Lanchester studied dance as a child and after World War I began performing in theatre and cabaret, where she established her career over the following decade. She met the actor Charles Laughton in 1927, and they were married two years later. She began playing small roles in British films, including the role of Anne of Cleves with Laughton in The Private Life of Henry VIII (1933). His success in American films resulted in the couple moving to Hollywood, where Lanchester played small film roles.

Her role as the title character in Bride of Frankenstein (1935) brought her recognition. She played supporting roles through the 1940s and 1950s. She was nominated for the Academy Award for Best Supporting Actress for Come to the Stable (1949) and Witness for the Prosecution (1957), the last of twelve films in which she appeared with Laughton.
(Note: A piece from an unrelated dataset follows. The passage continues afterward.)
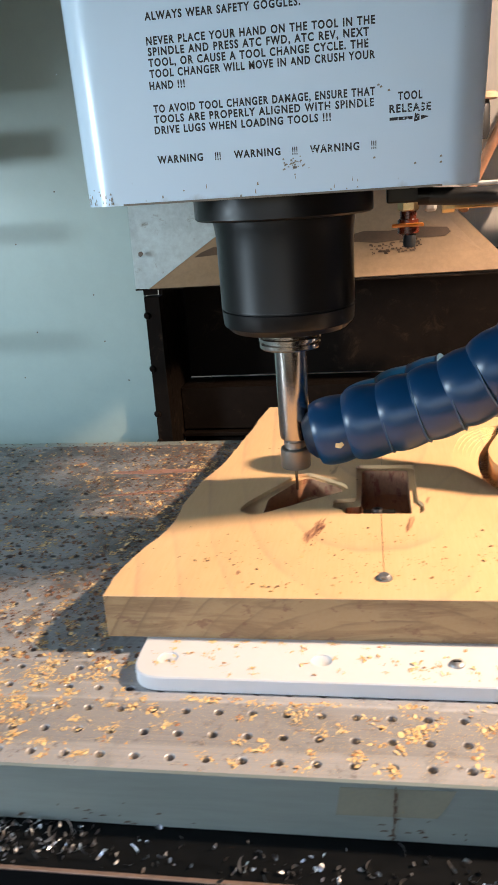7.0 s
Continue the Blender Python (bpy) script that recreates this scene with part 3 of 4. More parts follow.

Following Laughton's death in 1962, Lanchester resumed her career with appearances in such Disney films as Mary Poppins (1964), That Darn Cat! (1965) and Blackbeard's Ghost (1968). The horror film Willard (1971) was highly successful, and one of her last roles was in Murder By Death (1976).

Elsa Sullivan Lanchester was born in Lewisham, London. Her parents, James "Shamus" Sullivan and Edith "Biddy" Lanchester, were considered Bohemian, and refused to legalise their union in any conventional way to satisfy the era's conservative society. They were both socialists, according to Lanchester's 1972 interview with Dick Cavett. Elsa's older brother, Waldo Sulivan Lanchester, born five years earlier, was a puppeteer, with his own marionette company based in Malvern and later in Stratford-upon-Avon.

Elsa studied dance in Paris under Isadora Duncan, whom she disliked. When the school was discontinued due to the start of World War I, she returned to Britain. At that point (she was about twelve years of age) she considered herself capable of teaching dancing in the Isadora Duncan style (despite her own scathing remarks about her former teacher's style) and, very enterprisingly, started to give classes to children in her South London district, through which she earned some welcome extra income for her household. At about this time, after the First World War, she started the Children's Theatre, and later the Cave of Harmony, a nightclub at which modern plays and cabaret turns were performed. She revived old Victorian songs and ballads, many of which she retained for her performances in another revue entitled Riverside Nights. She became sufficiently famous for Columbia to invite her into the recording studio to make 78 rpm discs of four of the numbers she sang in these revues: "Please Sell No More Drink to My Father" and "He Didn't Oughter" were on one disc (recorded in 1926) and "Don't Tell My Mother I'm Living in Sin" and The Ladies Bar was on the other (recorded 1930).